**JOB:** Using the listing below, please gather every line containing the word "with".
* START *
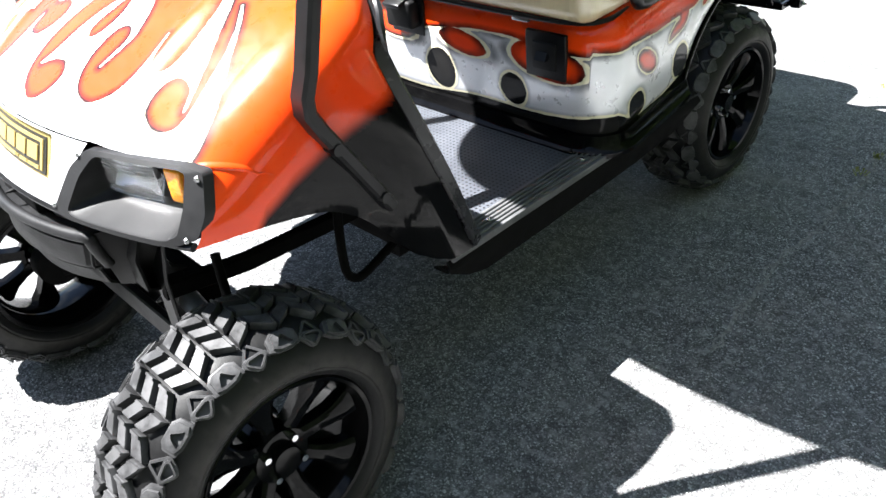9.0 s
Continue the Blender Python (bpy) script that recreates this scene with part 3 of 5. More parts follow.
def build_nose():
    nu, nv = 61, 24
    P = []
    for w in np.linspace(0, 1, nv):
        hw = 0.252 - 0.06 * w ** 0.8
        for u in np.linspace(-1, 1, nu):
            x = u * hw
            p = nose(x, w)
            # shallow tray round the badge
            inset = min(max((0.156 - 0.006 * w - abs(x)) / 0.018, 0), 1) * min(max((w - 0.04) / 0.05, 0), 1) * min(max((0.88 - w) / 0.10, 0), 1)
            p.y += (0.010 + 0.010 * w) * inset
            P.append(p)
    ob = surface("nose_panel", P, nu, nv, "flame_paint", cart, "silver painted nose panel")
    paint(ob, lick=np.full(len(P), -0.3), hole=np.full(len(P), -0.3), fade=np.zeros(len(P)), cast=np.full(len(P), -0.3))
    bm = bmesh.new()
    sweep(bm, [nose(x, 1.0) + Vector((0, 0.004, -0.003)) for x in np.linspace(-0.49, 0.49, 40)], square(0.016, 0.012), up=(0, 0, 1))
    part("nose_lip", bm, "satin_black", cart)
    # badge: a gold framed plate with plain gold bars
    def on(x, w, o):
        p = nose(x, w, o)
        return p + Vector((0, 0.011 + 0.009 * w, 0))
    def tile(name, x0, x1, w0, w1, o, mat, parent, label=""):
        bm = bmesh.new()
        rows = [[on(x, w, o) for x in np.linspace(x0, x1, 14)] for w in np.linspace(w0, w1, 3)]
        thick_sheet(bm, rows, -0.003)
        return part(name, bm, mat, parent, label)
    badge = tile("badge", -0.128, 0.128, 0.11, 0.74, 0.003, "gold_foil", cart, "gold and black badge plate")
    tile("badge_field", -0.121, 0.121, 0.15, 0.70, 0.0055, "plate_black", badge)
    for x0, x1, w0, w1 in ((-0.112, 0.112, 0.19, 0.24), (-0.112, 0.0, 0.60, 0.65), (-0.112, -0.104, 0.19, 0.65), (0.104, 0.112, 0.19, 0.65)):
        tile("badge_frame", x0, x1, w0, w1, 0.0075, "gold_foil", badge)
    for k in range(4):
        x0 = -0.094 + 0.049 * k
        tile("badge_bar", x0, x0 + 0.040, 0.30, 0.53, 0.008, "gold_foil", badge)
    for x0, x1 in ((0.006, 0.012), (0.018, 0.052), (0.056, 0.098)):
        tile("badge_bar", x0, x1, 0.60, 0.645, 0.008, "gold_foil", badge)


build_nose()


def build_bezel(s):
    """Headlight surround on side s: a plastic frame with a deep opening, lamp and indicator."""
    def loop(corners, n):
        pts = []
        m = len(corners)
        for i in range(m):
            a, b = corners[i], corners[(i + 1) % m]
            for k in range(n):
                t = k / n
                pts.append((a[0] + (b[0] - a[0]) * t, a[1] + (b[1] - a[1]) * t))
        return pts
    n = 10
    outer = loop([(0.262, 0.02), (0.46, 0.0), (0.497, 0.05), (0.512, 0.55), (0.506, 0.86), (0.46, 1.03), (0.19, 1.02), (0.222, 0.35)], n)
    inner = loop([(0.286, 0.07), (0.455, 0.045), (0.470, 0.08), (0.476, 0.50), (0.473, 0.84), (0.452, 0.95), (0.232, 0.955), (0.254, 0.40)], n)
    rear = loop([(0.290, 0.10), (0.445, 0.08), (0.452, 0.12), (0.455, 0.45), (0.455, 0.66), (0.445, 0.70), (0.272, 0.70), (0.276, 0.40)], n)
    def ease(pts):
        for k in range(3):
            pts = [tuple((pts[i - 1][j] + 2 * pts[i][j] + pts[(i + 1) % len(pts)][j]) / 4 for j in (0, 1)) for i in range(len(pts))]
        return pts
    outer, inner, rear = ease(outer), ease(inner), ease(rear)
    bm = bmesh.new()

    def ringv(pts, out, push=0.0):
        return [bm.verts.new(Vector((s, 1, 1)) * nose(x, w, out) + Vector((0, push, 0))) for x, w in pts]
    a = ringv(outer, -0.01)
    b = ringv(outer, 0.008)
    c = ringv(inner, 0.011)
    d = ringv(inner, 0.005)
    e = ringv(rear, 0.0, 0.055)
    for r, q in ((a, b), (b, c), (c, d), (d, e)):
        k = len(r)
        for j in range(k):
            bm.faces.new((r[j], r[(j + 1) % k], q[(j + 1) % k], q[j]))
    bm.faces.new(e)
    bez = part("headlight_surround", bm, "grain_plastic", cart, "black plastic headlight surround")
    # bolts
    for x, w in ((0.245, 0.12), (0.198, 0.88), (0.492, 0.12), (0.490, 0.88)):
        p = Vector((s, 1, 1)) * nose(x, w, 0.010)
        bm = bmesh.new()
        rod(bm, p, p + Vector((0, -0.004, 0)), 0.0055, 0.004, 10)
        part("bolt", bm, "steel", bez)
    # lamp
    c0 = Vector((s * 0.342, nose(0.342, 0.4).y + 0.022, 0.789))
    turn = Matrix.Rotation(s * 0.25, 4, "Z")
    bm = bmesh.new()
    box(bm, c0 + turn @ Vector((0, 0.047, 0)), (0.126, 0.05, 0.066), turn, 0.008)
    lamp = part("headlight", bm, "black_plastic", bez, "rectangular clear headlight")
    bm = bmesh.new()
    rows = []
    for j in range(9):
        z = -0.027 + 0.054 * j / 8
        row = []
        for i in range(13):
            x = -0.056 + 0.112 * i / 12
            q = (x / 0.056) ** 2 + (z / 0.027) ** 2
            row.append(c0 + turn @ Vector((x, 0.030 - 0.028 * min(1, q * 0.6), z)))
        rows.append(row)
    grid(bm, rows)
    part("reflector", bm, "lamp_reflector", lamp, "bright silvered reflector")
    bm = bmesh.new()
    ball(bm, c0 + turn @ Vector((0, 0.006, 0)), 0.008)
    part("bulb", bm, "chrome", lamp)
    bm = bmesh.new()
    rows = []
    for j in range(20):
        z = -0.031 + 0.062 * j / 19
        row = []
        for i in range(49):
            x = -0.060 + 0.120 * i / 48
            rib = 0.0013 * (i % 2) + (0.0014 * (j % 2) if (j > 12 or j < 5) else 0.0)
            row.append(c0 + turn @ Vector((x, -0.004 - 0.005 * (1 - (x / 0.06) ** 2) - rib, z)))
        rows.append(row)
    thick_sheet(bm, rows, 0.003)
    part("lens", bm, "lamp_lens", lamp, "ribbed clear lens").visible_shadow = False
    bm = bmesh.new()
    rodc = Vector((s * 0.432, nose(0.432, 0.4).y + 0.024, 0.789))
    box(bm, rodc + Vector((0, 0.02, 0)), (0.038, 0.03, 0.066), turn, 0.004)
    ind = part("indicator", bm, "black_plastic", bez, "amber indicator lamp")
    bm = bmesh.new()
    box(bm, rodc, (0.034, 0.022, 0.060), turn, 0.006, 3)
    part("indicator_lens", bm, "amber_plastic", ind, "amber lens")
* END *
**OUTPUT FOR THIS TASK:**
Continue the Blender Python (bpy) script that recreates this scene with part 3 of 5. More parts follow.
    # badge: a gold framed plate with plain gold bars
    """Headlight surround on side s: a plastic frame with a deep opening, lamp and indicator."""